I can't remember everything I've tried, but here are the issues I'm having. Also, I'm not sure how to insert multiple code blocks.

import json,urllib,requests
res=urllib.request.urlopen(url)
data=json.loads(res)
TypeError: the JSON object must be str, not 'bytes'

import codecs
reader=codecs.getreader('utf-8')
obj=json.load(reader(res))
ValueError: Expecting value: line 1 column 1 (char 0)
#this value error happens with other similar attempts, such as....
res=requests.get(url)
res.json()#Same error Occurs

At this point I've researched many hours and can't find a solution. I'm assuming that the site is not formatted normally or I'm missing something obvious. I see the JSON requests/structure in my web developer tools.

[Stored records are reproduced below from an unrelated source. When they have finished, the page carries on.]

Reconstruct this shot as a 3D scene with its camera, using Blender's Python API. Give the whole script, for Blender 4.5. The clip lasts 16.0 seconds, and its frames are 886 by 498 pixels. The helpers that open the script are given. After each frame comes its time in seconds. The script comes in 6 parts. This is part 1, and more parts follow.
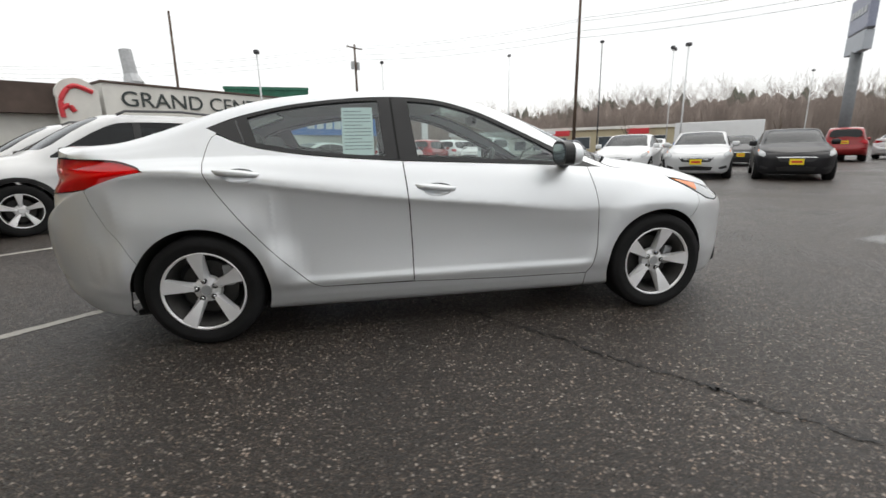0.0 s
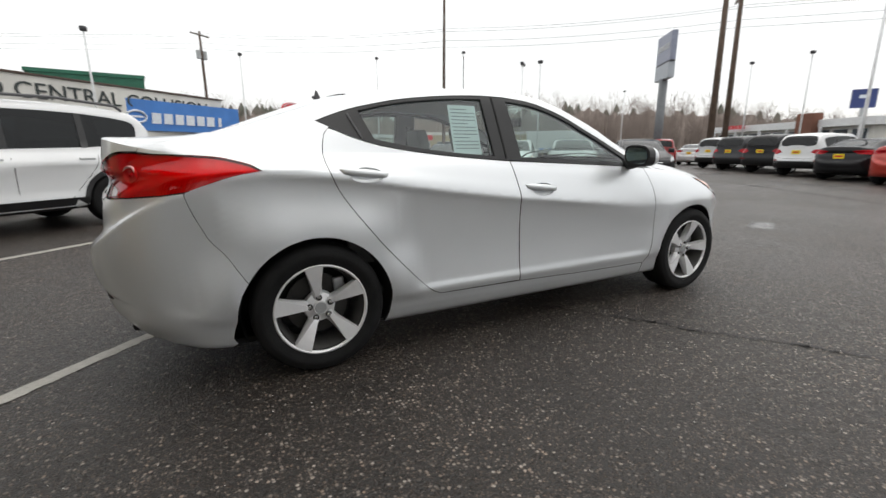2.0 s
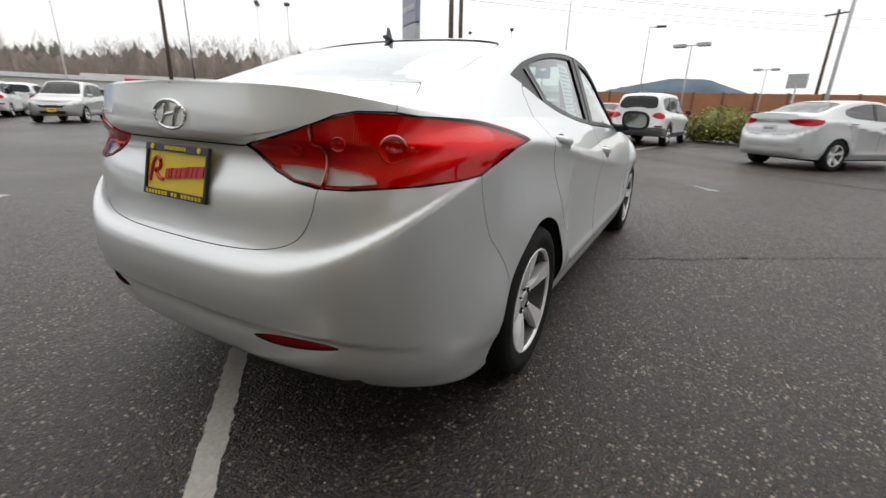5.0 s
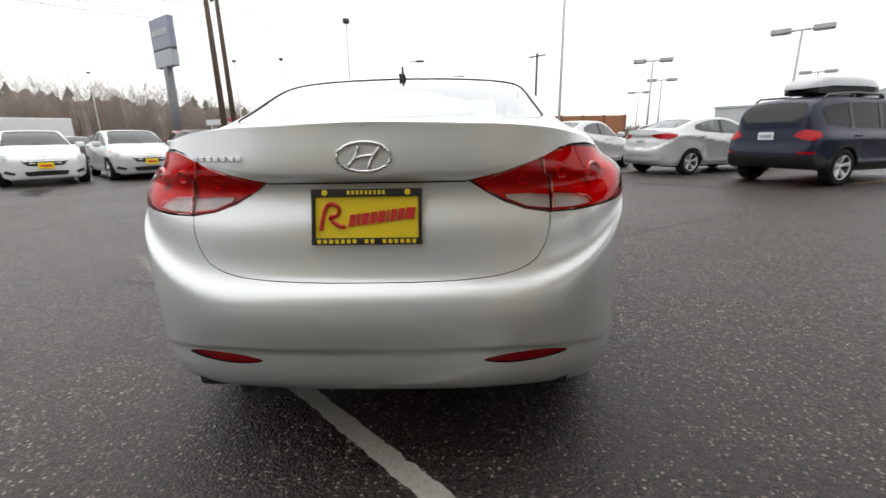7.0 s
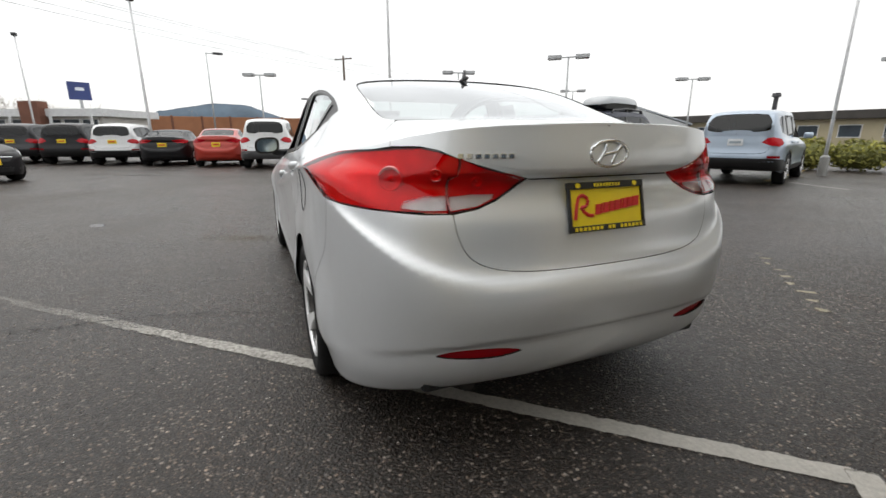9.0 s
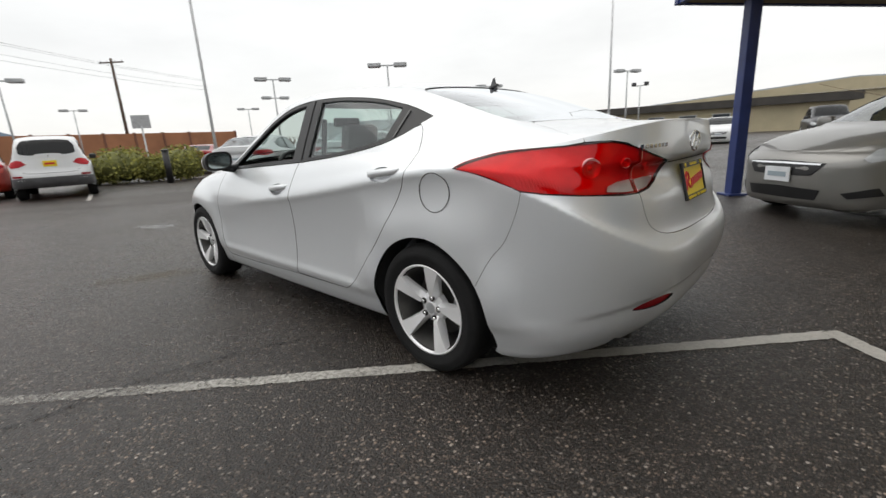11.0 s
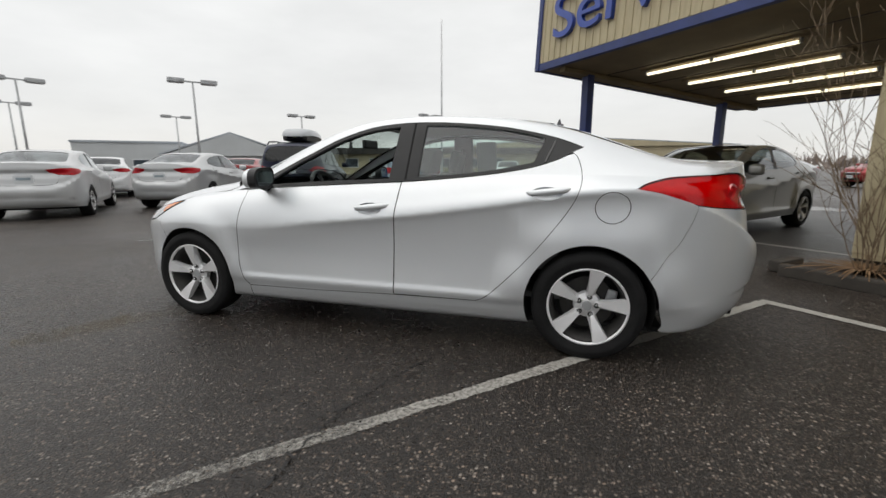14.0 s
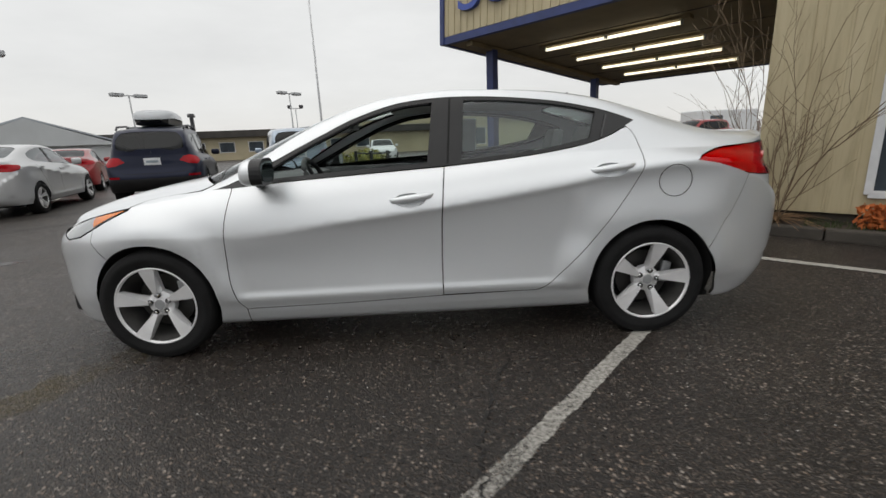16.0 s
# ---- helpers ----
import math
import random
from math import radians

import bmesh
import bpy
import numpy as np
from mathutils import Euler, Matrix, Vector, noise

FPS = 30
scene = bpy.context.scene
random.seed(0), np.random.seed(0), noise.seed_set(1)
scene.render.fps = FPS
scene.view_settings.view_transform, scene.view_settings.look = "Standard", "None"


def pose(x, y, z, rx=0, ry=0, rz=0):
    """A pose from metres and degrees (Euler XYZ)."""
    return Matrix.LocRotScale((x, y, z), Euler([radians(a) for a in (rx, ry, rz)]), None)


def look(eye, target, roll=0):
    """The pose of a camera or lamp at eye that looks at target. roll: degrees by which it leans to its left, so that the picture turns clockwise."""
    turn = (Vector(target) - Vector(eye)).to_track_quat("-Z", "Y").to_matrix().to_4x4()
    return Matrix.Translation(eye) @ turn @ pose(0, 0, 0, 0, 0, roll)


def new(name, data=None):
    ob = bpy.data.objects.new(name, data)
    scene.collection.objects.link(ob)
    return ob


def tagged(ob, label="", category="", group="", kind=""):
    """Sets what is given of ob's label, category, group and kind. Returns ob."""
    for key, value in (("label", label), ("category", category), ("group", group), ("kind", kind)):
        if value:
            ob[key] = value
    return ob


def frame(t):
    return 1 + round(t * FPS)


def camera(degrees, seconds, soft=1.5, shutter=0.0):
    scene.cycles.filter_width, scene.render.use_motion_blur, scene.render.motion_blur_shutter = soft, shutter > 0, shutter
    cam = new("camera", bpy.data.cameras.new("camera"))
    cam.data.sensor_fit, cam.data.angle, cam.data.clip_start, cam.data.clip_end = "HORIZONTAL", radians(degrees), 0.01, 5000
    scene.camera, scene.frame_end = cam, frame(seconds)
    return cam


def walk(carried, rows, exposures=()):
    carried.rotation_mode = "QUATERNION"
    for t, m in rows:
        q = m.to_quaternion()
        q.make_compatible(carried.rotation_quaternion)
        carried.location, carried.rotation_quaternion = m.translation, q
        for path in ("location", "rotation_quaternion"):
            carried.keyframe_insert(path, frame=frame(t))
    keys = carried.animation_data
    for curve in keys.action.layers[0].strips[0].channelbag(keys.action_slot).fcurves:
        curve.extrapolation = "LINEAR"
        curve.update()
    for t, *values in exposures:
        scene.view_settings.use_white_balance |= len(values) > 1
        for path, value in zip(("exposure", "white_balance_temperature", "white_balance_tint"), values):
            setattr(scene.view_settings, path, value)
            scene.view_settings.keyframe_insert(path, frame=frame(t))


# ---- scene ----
cam = camera(91.1, 16.0, shutter=0.35)

PATH = [
    (0, (-0.418, -3.299, 1.029), (-0.111, -1.374, 0.583), -1.28),
    (0.5, (-0.806, -3.236, 1.045), (-0.359, -1.344, 0.578), -2.50),
    (1, (-1.110, -3.137, 1.024), (-0.542, -1.272, 0.577), -1.51),
    (1.5, (-1.420, -2.973, 1.046), (-0.721, -1.155, 0.591), -0.37),
    (2, (-1.727, -2.841, 1.032), (-0.830, -1.109, 0.589), -0.18),
    (2.5, (-1.992, -2.679, 1.040), (-0.922, -1.051, 0.586), 0.43),
    (3, (-2.267, -2.379, 1.064), (-1.105, -0.815, 0.610), -0.66),
    (3.5, (-2.526, -2.123, 1.052), (-1.199, -0.683, 0.644), -0.90),
    (4, (-2.710, -1.862, 1.042), (-1.212, -0.636, 0.538), -0.19),
    (4.5, (-2.816, -1.555, 1.051), (-1.237, -0.445, 0.529), 2.09),
    (4.7, (-2.865, -1.473, 1.043), (-1.255, -0.429, 0.480), 2.04),
    (6.8, (-3.387, -0.353, 1.069), (-1.465, -0.223, 0.529), -0.91),
    (7, (-3.412, -0.249, 1.056), (-1.476, -0.195, 0.554), -1.00),
    (7.5, (-3.440, 0.066, 1.062), (-1.506, -0.069, 0.570), 0.35),
    (8, (-3.456, 0.374, 1.056), (-1.545, -0.029, 0.627), -0.95),
    (8.5, (-3.419, 0.684, 1.042), (-1.581, 0.046, 0.577), -0.15),
    (9, (-3.284, 1.050, 1.057), (-1.505, 0.285, 0.558), -0.21),
    (9.2, (-3.248, 1.167, 1.049), (-1.491, 0.340, 0.569), 0.28),
    (11.3, (-2.596, 2.307, 1.072), (-1.346, 0.820, 0.598), -2.00),
    (11.5, (-2.518, 2.385, 1.069), (-1.313, 0.854, 0.616), -1.02),
    (12, (-2.209, 2.572, 1.068), (-1.111, 0.965, 0.607), -2.75),
    (12.5, (-1.999, 2.750, 1.067), (-1.026, 1.055, 0.646), -1.34),
    (13, (-1.780, 3.002, 1.085), (-0.991, 1.203, 0.708), -1.34),
    (13.5, (-1.489, 3.152, 1.066), (-0.828, 1.307, 0.667), -1.62),
    (14, (-1.225, 3.282, 1.068), (-0.675, 1.396, 0.692), -0.05),
    (14.5, (-0.955, 3.448, 1.083), (-0.650, 1.518, 0.654), -0.33),
    (15, (-0.669, 3.435, 1.071), (-0.506, 1.495, 0.614), -1.97),
    (15.5, (-0.433, 3.308, 1.086), (-0.398, 1.370, 0.595), -0.83),
    (16, (-0.164, 3.119, 1.103), (-0.205, 1.179, 0.621), -2.58),
]
EXPOSURES = [(0, 0.30), (2.5, 0.30), (4.5, 0.32), (7, 0.52), (9, 0.34), (11.5, 0.10), (13.5, -0.04), (16, -0.16)]
walk(cam, [(t, look(eye, target, roll)) for t, eye, target, roll in PATH], EXPOSURES)

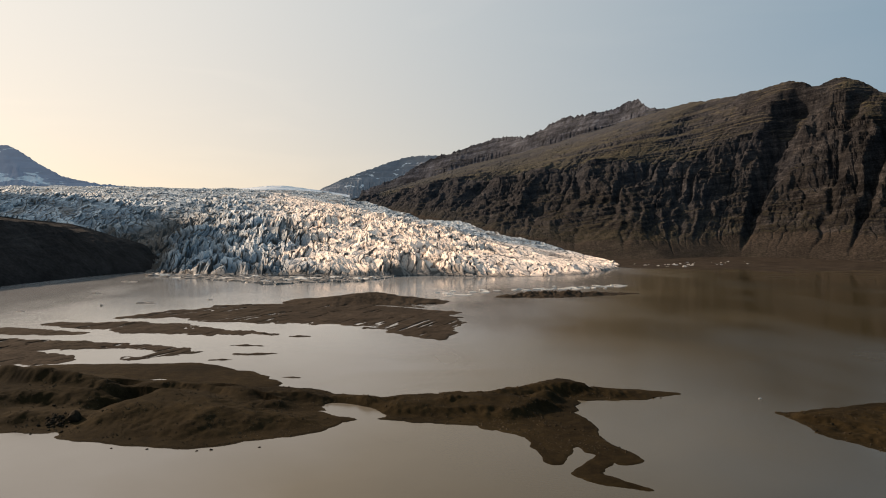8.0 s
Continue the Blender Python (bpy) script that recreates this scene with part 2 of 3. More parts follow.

Does anybody have any ideas or solutions for this? Please let me know if you have questions.

user3658033
  • 53
  • 1
  • 10
  • It's because Verizon is sending back an HTML page with JSON-looking stuff buried inside HTML tags, not a JSON-formatted string (which is what `.json()` takes as input). [This answer](http://stackoverflow.com/questions/13323976/how-to-extract-a-json-object-that-was-defined-in-a-html-page-javascript-block-us) should help you. – Akshat Mahajan Mar 31 '16 at 23:10

1 Answers1

0

You need to send a User-Agent HTTP header field. Try this program:

import requests

url='https://www.verizonwireless.com/vzw/browse/tradein/ajax/deviceSearch.jsp?act=models&car=Verizon&man=Apple&siz=large'
# Put your own contact info in next line
headers = {'User-agent':'MyBot/0.1 (+user@example.com)'}
r = requests.get(url, headers=headers)
print(r.json()['models'][0]['name'])

Result:

iPhone 6S
Robᵩ
  • 163,533
  • 20
  • 239
  • 308